International journalists, including the BBC, are blocked by Israel from entering Gaza independently, so it is difficult to verify the number of reported malnutrition deaths.

However, footage filmed by a local Palestinian journalist working for the BBC at al-Aqsa Martyrs hospital in the central city of Deir al-Balah showed the emaciated body of a man called Ahmed al-Hasanat, who doctors said had died from malnutrition on Tuesday.

Health officials said a 13-year-old boy, Abdul Hamid al-Ghalban, also died in the southern city of Khan Younis. Photos from AFP and Anadolu news agencies showed the teenager’s small body being prepared for burial at Nasser hospital and then carried in a white shroud.
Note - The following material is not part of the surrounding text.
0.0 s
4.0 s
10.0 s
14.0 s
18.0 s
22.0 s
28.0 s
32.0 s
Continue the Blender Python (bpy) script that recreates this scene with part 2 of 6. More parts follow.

Palestinian media meanwhile posted a video showing the body of a six-week-old boy, Yousef al-Safadi, who health officials said died at al-Shifa hospital in Gaza City due to malnutrition.

The US-based medical humanitarian group MedGlobal also said in a statement that its nutritional teams in Gaza had witnessed five severely malnourished children, aged between three months and four years old, die within the past three days.
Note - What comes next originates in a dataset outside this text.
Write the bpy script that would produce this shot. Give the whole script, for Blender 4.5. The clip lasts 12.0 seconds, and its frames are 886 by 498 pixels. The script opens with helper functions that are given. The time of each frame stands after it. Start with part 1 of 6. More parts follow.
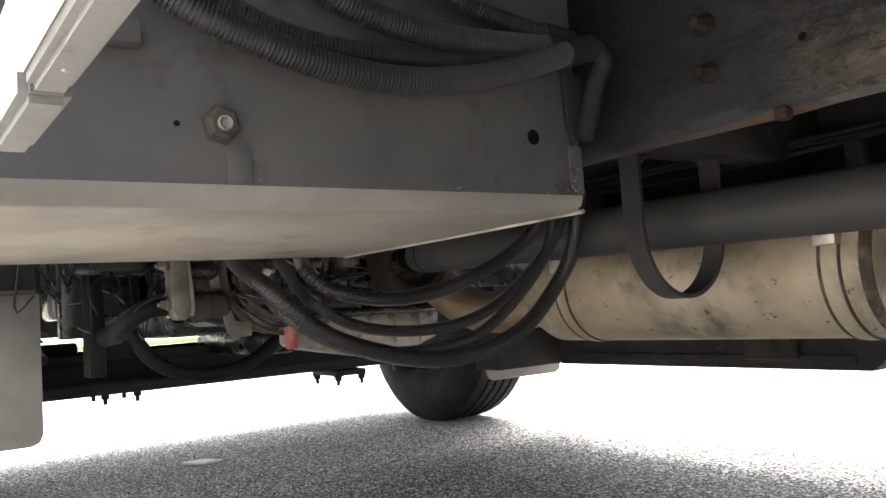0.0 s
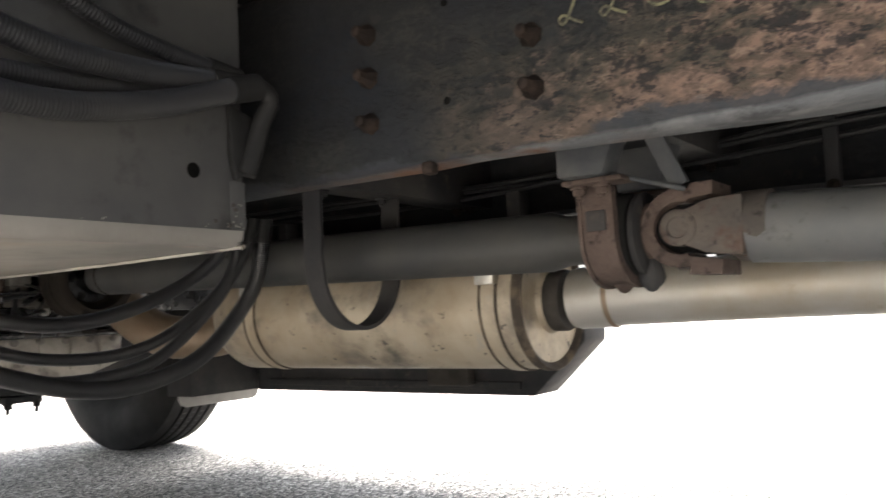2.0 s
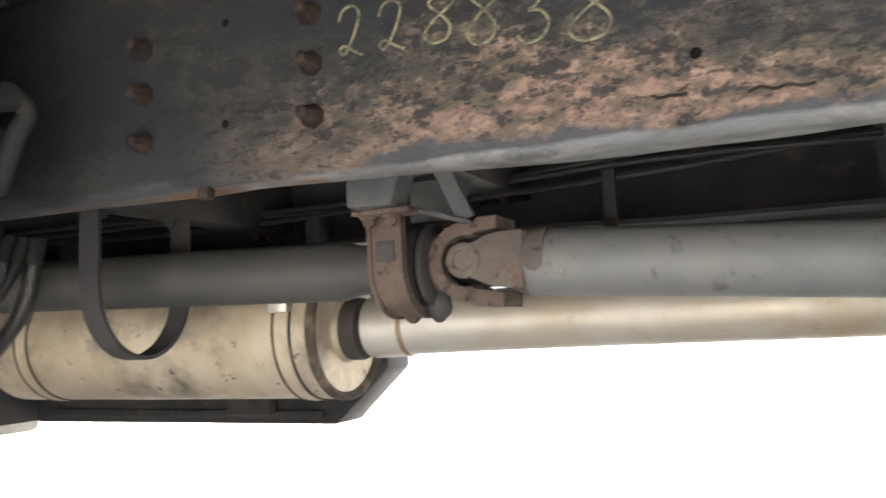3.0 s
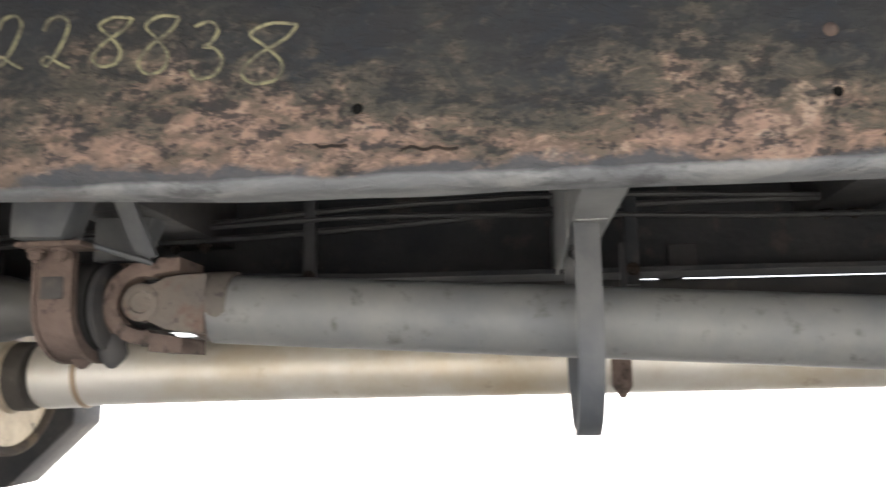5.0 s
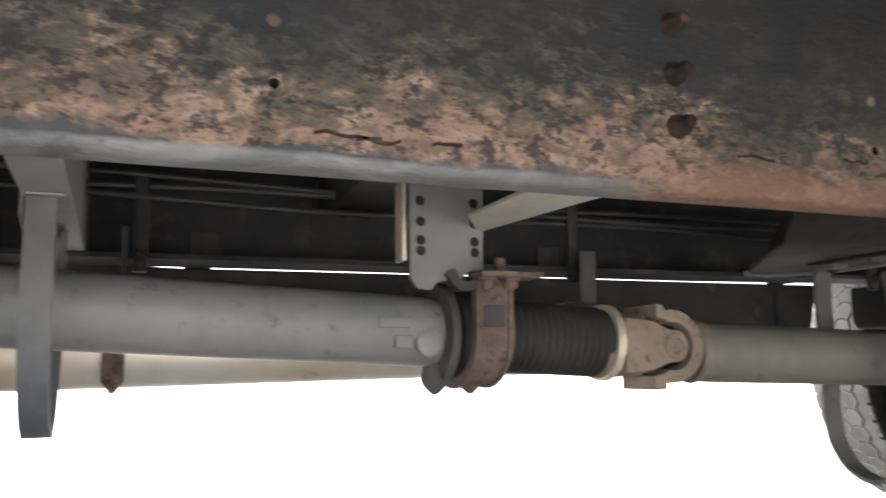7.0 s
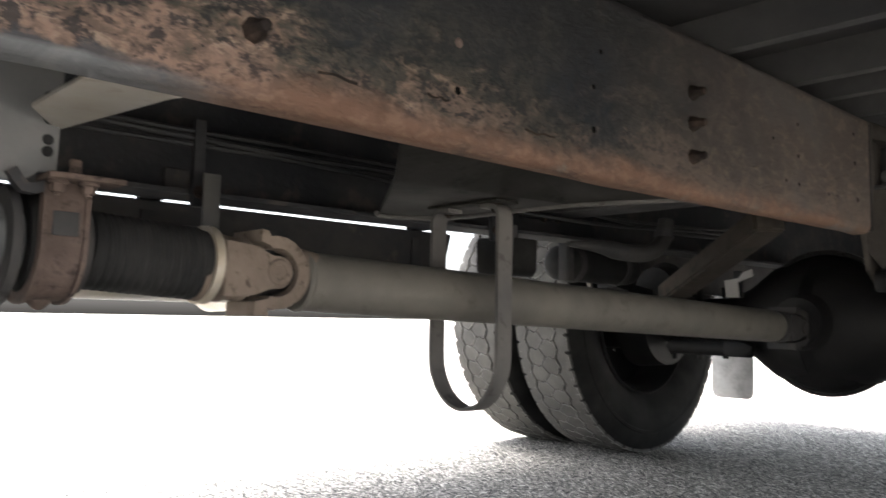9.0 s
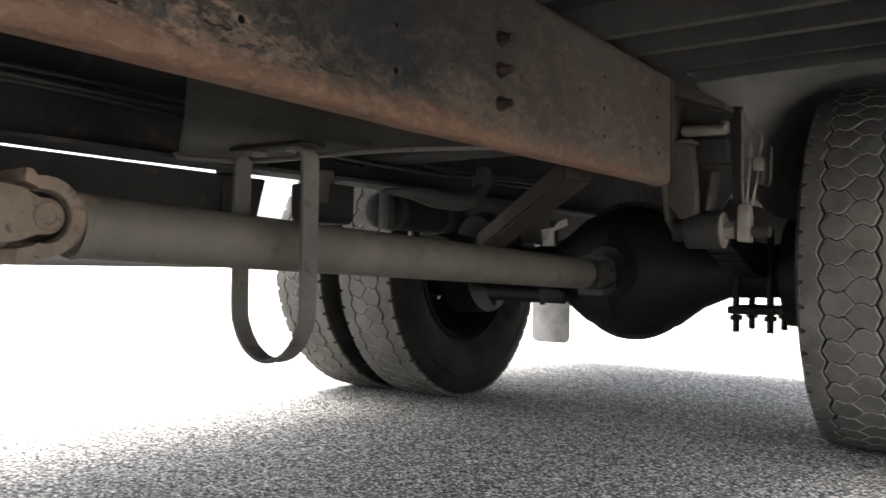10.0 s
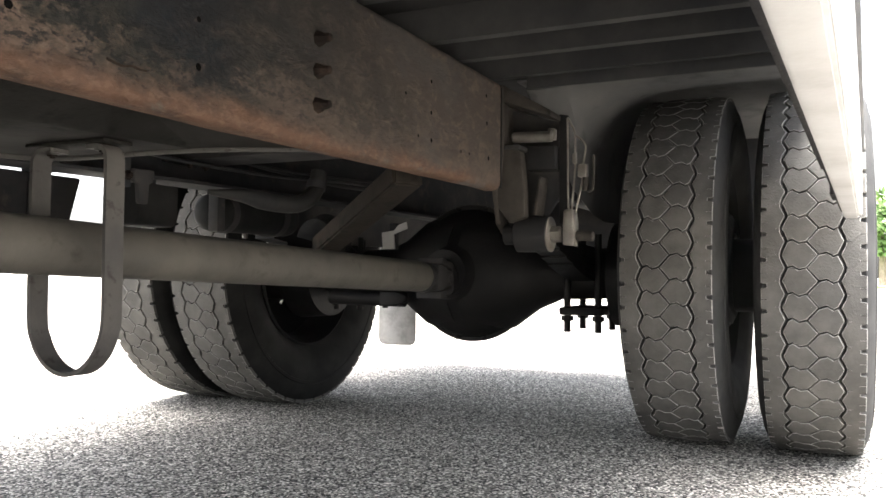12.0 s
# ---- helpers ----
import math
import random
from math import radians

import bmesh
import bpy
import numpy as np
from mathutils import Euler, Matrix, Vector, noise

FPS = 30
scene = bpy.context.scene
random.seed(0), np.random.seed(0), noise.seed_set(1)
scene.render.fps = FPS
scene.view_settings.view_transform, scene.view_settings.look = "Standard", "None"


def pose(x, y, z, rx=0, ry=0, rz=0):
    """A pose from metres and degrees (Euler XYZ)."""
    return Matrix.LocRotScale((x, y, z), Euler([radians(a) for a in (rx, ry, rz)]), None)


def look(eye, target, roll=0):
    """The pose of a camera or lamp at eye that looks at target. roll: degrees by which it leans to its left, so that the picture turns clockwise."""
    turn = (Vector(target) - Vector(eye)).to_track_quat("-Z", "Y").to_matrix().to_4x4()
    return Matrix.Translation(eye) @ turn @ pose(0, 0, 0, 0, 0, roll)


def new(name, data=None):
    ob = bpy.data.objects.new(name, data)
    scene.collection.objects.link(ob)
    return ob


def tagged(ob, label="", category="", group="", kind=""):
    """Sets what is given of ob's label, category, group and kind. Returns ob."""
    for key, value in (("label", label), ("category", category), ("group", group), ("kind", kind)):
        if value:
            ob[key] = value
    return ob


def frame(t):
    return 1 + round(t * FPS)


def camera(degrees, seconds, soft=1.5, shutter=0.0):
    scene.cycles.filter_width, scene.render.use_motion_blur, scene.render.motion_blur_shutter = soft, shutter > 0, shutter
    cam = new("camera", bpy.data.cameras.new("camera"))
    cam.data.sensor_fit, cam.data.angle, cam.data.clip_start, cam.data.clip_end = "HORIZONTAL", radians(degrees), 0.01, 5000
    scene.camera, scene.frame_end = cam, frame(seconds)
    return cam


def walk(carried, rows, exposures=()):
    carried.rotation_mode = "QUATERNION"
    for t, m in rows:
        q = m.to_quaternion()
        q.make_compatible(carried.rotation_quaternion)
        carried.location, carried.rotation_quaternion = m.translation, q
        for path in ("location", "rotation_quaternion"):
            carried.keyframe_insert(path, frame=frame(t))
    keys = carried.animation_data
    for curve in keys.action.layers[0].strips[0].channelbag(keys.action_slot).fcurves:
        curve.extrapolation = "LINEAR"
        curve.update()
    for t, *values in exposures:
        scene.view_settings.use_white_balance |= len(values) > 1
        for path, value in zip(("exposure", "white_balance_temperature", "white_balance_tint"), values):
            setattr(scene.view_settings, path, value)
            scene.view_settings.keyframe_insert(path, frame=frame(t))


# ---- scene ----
cam = camera(57.4, 12.0, shutter=0.4)
PATH = [
    (0, (-0.027, 0.201, 0.522), (-1.664, 1.342, 0.663), -3.9),
    (0.5, (-0.014, 0.204, 0.523), (-1.61, 1.401, 0.667), -3.4),
    (1, (0.001, 0.212, 0.524), (-1.476, 1.553, 0.662), -3.3),
    (1.5, (0.023, 0.222, 0.53), (-1.296, 1.719, 0.667), -3.1),
    (2, (0.039, 0.238, 0.534), (-1.123, 1.858, 0.688), -2.6),
    (2.5, (0.056, 0.255, 0.539), (-0.926, 1.989, 0.711), -2.5),
    (3, (0.075, 0.273, 0.542), (-0.707, 2.104, 0.734), -2.3),
    (3.2, (0.083, 0.276, 0.543), (-0.631, 2.133, 0.753), -2.1),
    (4.8, (0.135, 0.285, 0.521), (-0.137, 2.237, 0.858), -0.8),
    (5, (0.149, 0.291, 0.521), (-0.023, 2.256, 0.852), -0.8),
    (5.5, (0.194, 0.303, 0.526), (0.277, 2.275, 0.845), -0.8),
    (6, (0.235, 0.312, 0.524), (0.55, 2.262, 0.839), -0.4),
    (6.5, (0.267, 0.319, 0.526), (0.793, 2.224, 0.834), -0.7),
    (7, (0.308, 0.32, 0.523), (1.054, 2.152, 0.816), -1.1),
    (7.5, (0.352, 0.32, 0.517), (1.312, 2.054, 0.783), -1.0),
    (7.7, (0.369, 0.321, 0.515), (1.401, 2.015, 0.77), -0.7),
    (9.3, (0.466, 0.278, 0.484), (1.916, 1.649, 0.617), 1.1),
    (9.5, (0.484, 0.28, 0.488), (1.997, 1.583, 0.589), 1.1),
    (10, (0.515, 0.27, 0.487), (2.143, 1.43, 0.539), 0.8),
    (10.5, (0.529, 0.256, 0.488), (2.222, 1.321, 0.532), 0.9),
    (11, (0.548, 0.246, 0.49), (2.293, 1.222, 0.54), 0.9),
    (11.5, (0.559, 0.234, 0.492), (2.343, 1.136, 0.55), 0.8),
    (12, (0.566, 0.222, 0.492), (2.369, 1.086, 0.553), 0.5),
]
EXPOSURE = [(0.0, 3.42, 6400, 10), (1.5, 3.45, 6400, 10), (2.5, 3.95, 6350, 10), (3.0, 4.4, 6300, 10), (5.0, 4.28, 6250, 10), (6.0, 3.76, 6250, 10), (7.5, 4.2, 6250, 10), (9.3, 3.42, 6300, 10), (10.5, 3.35, 6400, 10), (12.0, 3.65, 6450, 10)]
walk(cam, [(t, look(eye, target, roll)) for t, eye, target, roll in PATH], EXPOSURE)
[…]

“This is a deliberate and human-made disaster,” MedGlobal’s executive director, Joseph Belliveau, said. “Those children died because there is not enough food in Gaza and not enough medicines, including IV fluids and therapeutic formula, to revive them.”

MedGlobal said that since the beginning of July, cases of acutely malnourished, mainly children, had nearly tripled at its facilities, indicating a widespread food crisis.

The UN agency for Palestinian refugees (Unrwa) also said that it was receiving “SOS” messages from its staff in Gaza, saying they were desperately short of food.

Some Unrwa doctors and aid workers had reportedly been fainting while working, due to hunger and exhaustion, it added.

Gaza residents also told the BBC that the hunger crisis was the worst in living memory.

Osama Tawfiq, a veteran employee of al-Shifa hospital, said: “I go to work hungry and leave my six children behind, also hungry.”

“There is no food for the patients. Children are dying of hunger inside the hospital. I’ve worked here for 20 years, and never in my life have I seen someone die from starvation until now.”

Mohammed Mahmoud, a father of four, said his family were surviving on tiny amounts of food.

“We haven’t eaten anything except a few lentils in two days,” he said. “We mix a little table salt into a glass of water and drink it, just to get some electrolytes.”

Earlier this week, the World Food Programme (WFP) reported that malnutrition was surging, with 90,000 women and children in urgent need of treatment, and that nearly one person in three was not eating for days.

It noted that food aid was the only way for most people to access any food because prices in local markets had skyrocketed. It said a 1kg (2.2lb) bag of flour now cost over $100 (£74).

The WFP called for a “massive scale-up in food aid distribution” and said it had food supplies nearby and teams on the ground ready to respond.

The UN says a minimum of 600 aid lorries a day need to enter Gaza. However, the UN Organisation for the Co-ordination of Humanitarian Affairs (OCHA) said it was only permitted to bring in 1,600 lorries of aid between May and July – an average of around 27 per day.

On Tuesday evening, Israeli Army Radio quoted Cogat as saying that Hamas was “conducting a false campaign regarding the humanitarian situation in the Gaza Strip, as a pressure tool within the negotiations” for a new ceasefire and hostage deal taking place in Qatar.

Israeli military spokesman Lt Col Nadav Shoshani also posted a video on social media that he said showed 950 lorry loads of aid “currently waiting in Gaza for international organisations to pick up and distribute to Gazan civilians”.

“This is after Israel facilitated the aid entry into Gaza,” he added.

The UN has said that it struggles to pick up and distribute supplies because of the ongoing hostilities, Israeli restrictions on humanitarian movements, and fuel shortages.